*Exercise prompt:* In the material below, identify each line bearing the word "Blender". Reproduce those lines.

*Material shown:*

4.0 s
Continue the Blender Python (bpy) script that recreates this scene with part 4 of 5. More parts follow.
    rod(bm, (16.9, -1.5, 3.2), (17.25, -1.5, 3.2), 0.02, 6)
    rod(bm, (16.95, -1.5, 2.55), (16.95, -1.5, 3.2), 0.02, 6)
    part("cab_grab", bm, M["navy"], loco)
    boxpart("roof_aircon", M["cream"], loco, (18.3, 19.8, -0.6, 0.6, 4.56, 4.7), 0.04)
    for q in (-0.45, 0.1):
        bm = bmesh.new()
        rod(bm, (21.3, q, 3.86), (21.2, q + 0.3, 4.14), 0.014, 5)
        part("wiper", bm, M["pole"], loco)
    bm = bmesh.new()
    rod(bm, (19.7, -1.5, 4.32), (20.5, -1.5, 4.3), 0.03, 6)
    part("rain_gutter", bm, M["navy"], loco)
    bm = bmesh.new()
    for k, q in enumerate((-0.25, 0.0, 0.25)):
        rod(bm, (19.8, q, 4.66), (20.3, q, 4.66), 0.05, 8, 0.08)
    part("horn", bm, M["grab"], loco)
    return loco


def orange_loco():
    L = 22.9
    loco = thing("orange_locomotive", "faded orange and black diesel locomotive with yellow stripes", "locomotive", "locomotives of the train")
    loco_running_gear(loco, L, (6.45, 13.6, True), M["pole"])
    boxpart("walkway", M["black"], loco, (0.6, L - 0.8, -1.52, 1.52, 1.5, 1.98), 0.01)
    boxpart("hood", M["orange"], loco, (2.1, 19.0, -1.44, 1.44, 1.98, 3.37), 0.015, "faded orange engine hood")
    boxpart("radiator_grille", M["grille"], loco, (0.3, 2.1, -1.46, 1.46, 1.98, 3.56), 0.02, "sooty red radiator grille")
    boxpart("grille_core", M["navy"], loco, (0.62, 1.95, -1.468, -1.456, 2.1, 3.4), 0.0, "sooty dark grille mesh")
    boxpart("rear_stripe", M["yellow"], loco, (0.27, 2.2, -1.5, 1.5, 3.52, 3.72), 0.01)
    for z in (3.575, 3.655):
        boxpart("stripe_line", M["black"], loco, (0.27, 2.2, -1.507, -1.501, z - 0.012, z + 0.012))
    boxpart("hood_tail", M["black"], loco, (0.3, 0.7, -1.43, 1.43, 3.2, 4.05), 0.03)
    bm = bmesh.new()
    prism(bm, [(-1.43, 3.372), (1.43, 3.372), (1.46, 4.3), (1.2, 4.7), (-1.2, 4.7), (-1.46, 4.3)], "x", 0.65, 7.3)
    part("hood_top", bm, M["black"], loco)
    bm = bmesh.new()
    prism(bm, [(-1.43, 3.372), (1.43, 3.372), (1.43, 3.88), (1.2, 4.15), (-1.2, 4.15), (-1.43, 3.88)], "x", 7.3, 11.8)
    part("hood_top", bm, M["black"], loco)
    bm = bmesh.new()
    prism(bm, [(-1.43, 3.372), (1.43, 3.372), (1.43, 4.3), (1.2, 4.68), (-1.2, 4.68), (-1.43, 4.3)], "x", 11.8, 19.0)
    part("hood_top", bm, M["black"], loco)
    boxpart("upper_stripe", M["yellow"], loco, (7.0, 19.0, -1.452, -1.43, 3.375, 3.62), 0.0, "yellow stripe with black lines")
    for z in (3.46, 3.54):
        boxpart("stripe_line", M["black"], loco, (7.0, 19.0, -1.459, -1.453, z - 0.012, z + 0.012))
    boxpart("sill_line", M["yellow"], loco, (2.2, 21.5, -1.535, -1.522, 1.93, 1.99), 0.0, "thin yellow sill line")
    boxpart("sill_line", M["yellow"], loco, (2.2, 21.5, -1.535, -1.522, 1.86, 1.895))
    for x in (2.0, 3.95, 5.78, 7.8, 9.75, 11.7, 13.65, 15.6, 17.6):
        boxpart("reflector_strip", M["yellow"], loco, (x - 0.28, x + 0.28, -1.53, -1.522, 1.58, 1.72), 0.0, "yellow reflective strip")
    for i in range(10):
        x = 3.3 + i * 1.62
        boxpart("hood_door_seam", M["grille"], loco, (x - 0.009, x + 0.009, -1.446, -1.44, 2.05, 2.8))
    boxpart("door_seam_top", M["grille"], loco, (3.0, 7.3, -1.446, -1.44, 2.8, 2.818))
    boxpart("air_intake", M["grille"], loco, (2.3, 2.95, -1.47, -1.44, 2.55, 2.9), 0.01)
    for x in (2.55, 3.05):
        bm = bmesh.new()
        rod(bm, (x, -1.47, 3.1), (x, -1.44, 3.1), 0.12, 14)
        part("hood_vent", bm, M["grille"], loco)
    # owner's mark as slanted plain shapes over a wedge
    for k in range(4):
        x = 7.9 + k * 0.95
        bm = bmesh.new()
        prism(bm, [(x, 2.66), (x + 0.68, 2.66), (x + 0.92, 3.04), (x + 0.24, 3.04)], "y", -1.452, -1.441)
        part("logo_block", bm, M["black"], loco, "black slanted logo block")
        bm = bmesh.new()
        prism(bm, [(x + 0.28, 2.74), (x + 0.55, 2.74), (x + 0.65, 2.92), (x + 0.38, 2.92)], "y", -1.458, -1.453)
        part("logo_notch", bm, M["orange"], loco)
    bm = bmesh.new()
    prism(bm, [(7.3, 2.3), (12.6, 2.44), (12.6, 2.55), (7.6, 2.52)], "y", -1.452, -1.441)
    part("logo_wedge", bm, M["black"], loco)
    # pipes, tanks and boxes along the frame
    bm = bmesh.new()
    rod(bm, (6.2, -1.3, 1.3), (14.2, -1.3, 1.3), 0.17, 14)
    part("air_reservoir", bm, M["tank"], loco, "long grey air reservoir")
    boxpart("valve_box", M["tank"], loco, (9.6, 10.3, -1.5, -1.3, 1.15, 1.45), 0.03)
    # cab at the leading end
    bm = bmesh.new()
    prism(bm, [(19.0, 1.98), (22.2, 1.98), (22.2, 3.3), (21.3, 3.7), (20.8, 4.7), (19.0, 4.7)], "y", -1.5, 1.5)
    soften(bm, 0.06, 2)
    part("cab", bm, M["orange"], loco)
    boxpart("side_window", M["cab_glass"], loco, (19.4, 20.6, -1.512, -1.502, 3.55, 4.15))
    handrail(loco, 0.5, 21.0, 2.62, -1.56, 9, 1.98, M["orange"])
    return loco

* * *

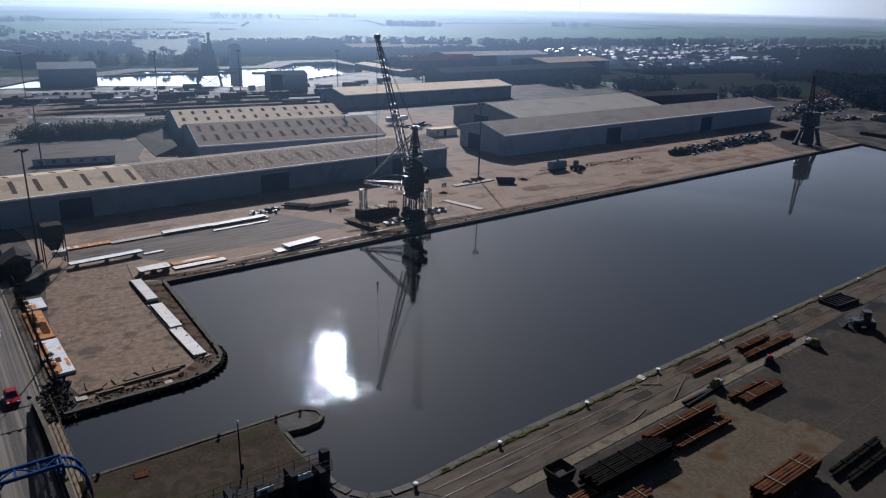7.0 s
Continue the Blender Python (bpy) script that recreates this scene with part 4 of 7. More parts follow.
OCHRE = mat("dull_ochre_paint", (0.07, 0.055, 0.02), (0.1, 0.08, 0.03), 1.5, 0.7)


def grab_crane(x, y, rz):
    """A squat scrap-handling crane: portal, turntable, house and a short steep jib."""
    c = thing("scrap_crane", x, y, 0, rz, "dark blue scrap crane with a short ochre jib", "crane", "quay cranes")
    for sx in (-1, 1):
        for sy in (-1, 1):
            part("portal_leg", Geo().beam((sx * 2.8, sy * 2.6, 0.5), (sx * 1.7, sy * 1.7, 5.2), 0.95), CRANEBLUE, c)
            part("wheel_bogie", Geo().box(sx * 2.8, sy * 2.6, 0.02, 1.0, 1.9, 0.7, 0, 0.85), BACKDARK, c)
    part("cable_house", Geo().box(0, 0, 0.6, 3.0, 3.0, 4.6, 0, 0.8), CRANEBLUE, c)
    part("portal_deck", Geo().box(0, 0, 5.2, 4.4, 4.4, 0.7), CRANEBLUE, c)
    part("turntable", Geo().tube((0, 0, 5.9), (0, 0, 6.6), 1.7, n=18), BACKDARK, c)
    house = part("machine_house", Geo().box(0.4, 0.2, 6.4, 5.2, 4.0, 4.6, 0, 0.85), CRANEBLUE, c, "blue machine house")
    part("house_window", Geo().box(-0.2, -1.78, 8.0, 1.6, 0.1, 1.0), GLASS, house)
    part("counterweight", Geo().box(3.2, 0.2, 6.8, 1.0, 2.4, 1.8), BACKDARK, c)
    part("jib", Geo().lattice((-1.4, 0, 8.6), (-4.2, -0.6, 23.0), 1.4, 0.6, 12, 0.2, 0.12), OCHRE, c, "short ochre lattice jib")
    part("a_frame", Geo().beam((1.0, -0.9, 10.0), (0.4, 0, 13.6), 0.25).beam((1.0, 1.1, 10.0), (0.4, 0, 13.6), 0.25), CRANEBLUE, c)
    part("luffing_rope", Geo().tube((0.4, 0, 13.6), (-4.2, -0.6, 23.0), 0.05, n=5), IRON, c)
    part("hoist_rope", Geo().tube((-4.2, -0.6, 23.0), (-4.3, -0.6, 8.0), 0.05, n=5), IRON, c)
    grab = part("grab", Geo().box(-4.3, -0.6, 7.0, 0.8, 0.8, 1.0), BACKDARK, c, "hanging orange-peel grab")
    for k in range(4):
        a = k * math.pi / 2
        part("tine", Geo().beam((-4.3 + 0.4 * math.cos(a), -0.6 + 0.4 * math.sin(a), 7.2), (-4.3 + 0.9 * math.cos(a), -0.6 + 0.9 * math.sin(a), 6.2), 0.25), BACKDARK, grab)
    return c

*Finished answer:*
Continue the Blender Python (bpy) script that recreates this scene with part 4 of 5. More parts follow.
Continue the Blender Python (bpy) script that recreates this scene with part 4 of 7. More parts follow.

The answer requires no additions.